Noch ein kleines Edit zur Klarstellung:
Strafzumessungsunsicherheiten sind natürlich ein Problem. Ich wehre mich aber gegen den pauschalen Anwurf, Lokaltarife seien einfach so falsch. Was m.E. helfen würde, wäre Transparenz und (ein bisschen) Zeit wie im Zivilrecht mit den Schmerzensgeldtabellen. Ich habe beim Scherzensgeld halt einfach nachgeschaut, was die Kollegen fabriziert haben (also ich habe die jeweiligen Urteile gelesen, die ja in der Tabelle angegeben sind).
So etwas würde auch im Strafrecht helfen. Erforderlich wäre dazu aber auch, dass ich das Urteil nicht gleich im Anschluss an den HVT verkünde, damit ich einigermaßen in Ruhe diese Tabelle mit den Entscheidungen durchgehen kann.

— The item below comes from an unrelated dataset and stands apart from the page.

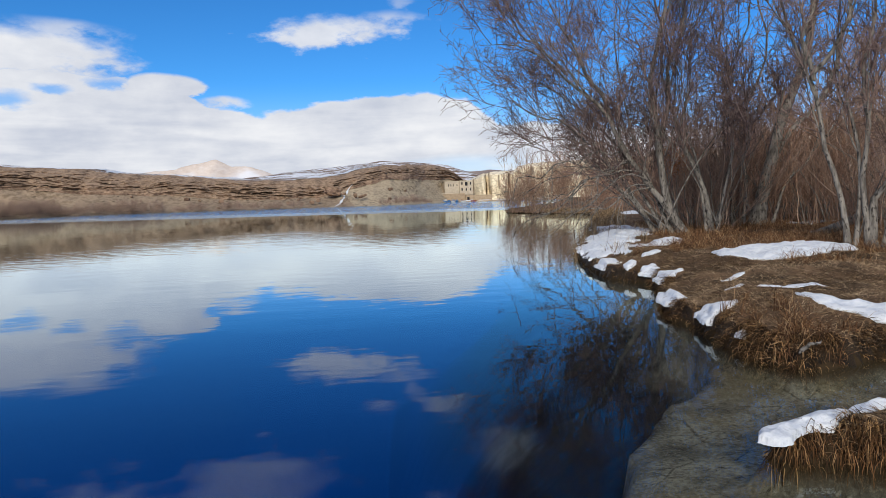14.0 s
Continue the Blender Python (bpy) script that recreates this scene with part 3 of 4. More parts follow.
def sprout(P, R, count, u0, u1, length, angle, up, wander, k, thin, tip, g, shrink=0.6):
    """Side shoots on every polyline: count each, between u0 and u1 of its length."""
    n, kk, _ = P.shape
    i = np.repeat(np.arange(n), count)
    u = np.tile((np.arange(count) + 0.5) / count, n) + (g.random(n * count) - 0.5) / count
    u = u0 + (u1 - u0) * u
    s = np.clip(u * (kk - 1), 0, kk - 1.001)
    a = s.astype(int)
    w = (s - a)[:, None]
    pos = P[i, a] * (1 - w) + P[i, a + 1] * w
    tan = unit(P[i, a + 1] - P[i, a])
    r0 = (R[i, a] * (1 - w[:, 0]) + R[i, a + 1] * w[:, 0]) * thin
    side = unit(np.cross(tan, g.normal(size=tan.shape)))
    an = np.radians(angle) * (0.65 + 0.7 * g.random(len(i)))[:, None]
    d = unit(np.cos(an) * tan + np.sin(an) * side + np.array([0, 0, up]))
    L = length * (0.55 + 0.8 * g.random(len(i))) * (1 - shrink * (u - u0) / max(u1 - u0, 1e-6) * 0.6)
    Q = [pos]
    for q in range(k - 1):
        d = unit(d + wander * g.normal(size=d.shape) + np.array([0, 0, up * 0.35]))
        Q.append(Q[-1] + d * (L / (k - 1))[:, None])
    Q = np.stack(Q, 1)
    t = np.linspace(0, 1, k)
    r0 = np.maximum(r0, tip * 1.3)
    RR = r0[:, None] * (1 - t) + np.minimum(tip, r0)[:, None] * t
    return Q, RR


def spline(points, k, jitter, g):
    """A smooth line through guide points, with a little waver."""
    p = np.array(points, float)
    s = np.concatenate([[0], np.cumsum(np.linalg.norm(np.diff(p, axis=0), axis=1))])
    t = np.linspace(0, s[-1], k)
    m = np.gradient(p, s, axis=0)
    i = np.clip(np.searchsorted(s, t, side="right") - 1, 0, len(p) - 2)
    h = (s[i + 1] - s[i])[:, None]
    u = ((t - s[i]) / h[:, 0])[:, None]
    q = (2 * u ** 3 - 3 * u ** 2 + 1) * p[i] + (u ** 3 - 2 * u ** 2 + u) * h * m[i] + (-2 * u ** 3 + 3 * u ** 2) * p[i + 1] + (u ** 3 - u ** 2) * h * m[i + 1]
    t = np.linspace(0, 1, k)[:, None]
    wave = sum(np.sin(2 * np.pi * (f * t + g.random(3))) * g.normal(size=3) for f in (1.3, 2.4, 4.1))
    return q + jitter * (g.normal(size=q.shape) * 0.5 + 1.3 * wave) * np.minimum(t * 2.5, 1)


def bare_tree(label, at, turn, stems, seed, counts=(9, 7, 7, 4), lengths=(2.2, 1.1, 0.6, 0.28), twigs=None, droop=(), up=0.25, whips=2, fan=(-35, 30), reach=7.0):
    """A leafless willow: stems [(radius, [(side, away, up), ...])] in a frame turned by the angle turn, with its shoots."""
    g = np.random.default_rng(seed)
    base = new("willow_tree")
    z0 = float(ground_height(at[0], at[1]))
    base.matrix_world = Matrix.Translation((at[0], at[1], z0)) @ Matrix.Rotation(-radians(turn), 4, "Z")
    k = 16
    P = np.stack([spline(pts, k, 0.045, g) for r, pts in stems])
    R = np.stack([r * (1 - np.linspace(0, 1, k) ** 0.8 * 0.93) for r, pts in stems])
    R[:, 0] *= np.where(P[:, 0, 2] < 0.3, 1.35, 1.0)
    for i in range(len(stems)):
        mesh_from("trunk", *tubes(P[i:i + 1], R[i:i + 1], 9), mat_bark, parent=base)
    w = np.repeat(np.arange(len(stems)), max(whips, 1))[:len(stems) * whips or 1]
    lean = np.radians(g.uniform(fan[0], fan[1], len(w)))
    tall = g.uniform(0.55, 1.0, len(w)) * reach
    d = np.stack([np.sin(lean), 0.25 * g.normal(size=len(w)), np.cos(lean)], -1)
    bend = np.stack([0.05 * np.sign(lean) * g.random(len(w)), 0 * lean, 0.03 - 0.05 * g.random(len(w))], -1)
    Q = [P[w, 0] + np.array([0.30, 0.4, 0]) * g.normal(size=(len(w), 3))]
    for q in range(11):
        d = unit(d + 0.05 * g.normal(size=d.shape) + bend)
        Q.append(Q[-1] + d * (tall / 11)[:, None])
    PW = np.stack(Q, 1)
    RW = g.uniform(0.014, 0.034, len(w))[:, None] * (1 - 0.9 * np.linspace(0, 1, 12))
    for i in range(len(w)):
        mesh_from("stem", *tubes(PW[i:i + 1], RW[i:i + 1], 6), mat_bark, parent=base)
    P1, R1 = sprout(P, R, counts[0], 0.22, 0.98, lengths[0], 33, up, 0.06, 10, 0.55, 0.008, g)
    if whips:
        PV, RV = sprout(PW, RW, 4, 0.3, 1.0, lengths[0] * 0.7, 30, up, 0.06, 10, 0.55, 0.008, g)
        P1, R1 = np.concatenate([P1, PV]), np.concatenate([R1, RV])
    P2, R2 = sprout(P1, R1, counts[1], 0.15, 1.0, lengths[1], 37, up * 0.4, 0.11, 7, 0.65, 0.0066, g)
    Pt, Rt = sprout(P[:, 6:], R[:, 6:], 3, 0.1, 1.0, lengths[1] * 1.2, 45, up, 0.12, 7, 0.4, 0.0072, g)
    P2, R2 = np.concatenate([P2, Pt]), np.concatenate([R2, Rt])
    P3, R3 = sprout(P2, R2, counts[2], 0.1, 1.0, lengths[2], 42, up * 0.1, 0.17, 5, 0.7, 0.0054, g)
    P4, R4 = sprout(P3, R3, counts[3], 0.15, 1.0, lengths[3], 46, up * 0.1, 0.18, 4, 0.85, 0.0044, g)
    for i in range(len(P1)):
        mesh_from("branch", *tubes(P1[i:i + 1], R1[i:i + 1], 6), mat_bark, parent=base)
    mesh_from("crown", *join([tubes(P2, R2, 4), tubes(P3, R3, 3), tubes(P4, R4, 3)]), twigs or mat_twig, parent=base)
    for p in droop:
        D = np.stack([spline(p, 14, 0.05, g)])
        RD = np.linspace(0.022, 0.007, 14)[None] * (0.7 + 0.6 * g.random())
        E1, S1 = sprout(D, RD, 7, 0.2, 1.0, 1.1, 32, -0.10, 0.10, 7, 0.7, 0.005, g)
        E2, S2 = sprout(E1, S1, 3, 0.2, 1.0, 0.5, 38, -0.1, 0.12, 4, 0.7, 0.004, g)
        mesh_from("dead_branch", *join([tubes(D, RD, 5), tubes(E1, S1, 4), tubes(E2, S2, 3)]), mat_bark, parent=base)
    return tagged(base, label, "tree")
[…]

In diesem Fall habe ich dann ja den konkreten Einzelfall vor mir, zu dem ich den konkreten Vergleich zu den entschiedenen Fällen ziehen kann. Dann kann ich auch konkret begründen, warum es auf welche Maßstäbe mehr oder weniger ankam, als in den Vergleichsfällen etc.
Solange aber die Strafzumessungsgesichtspunkte nicht vollständig im Urteil enthalten sind, wird es eine solche Tabelle für das Gros der Amtsgerichtsverfahren kaum geben.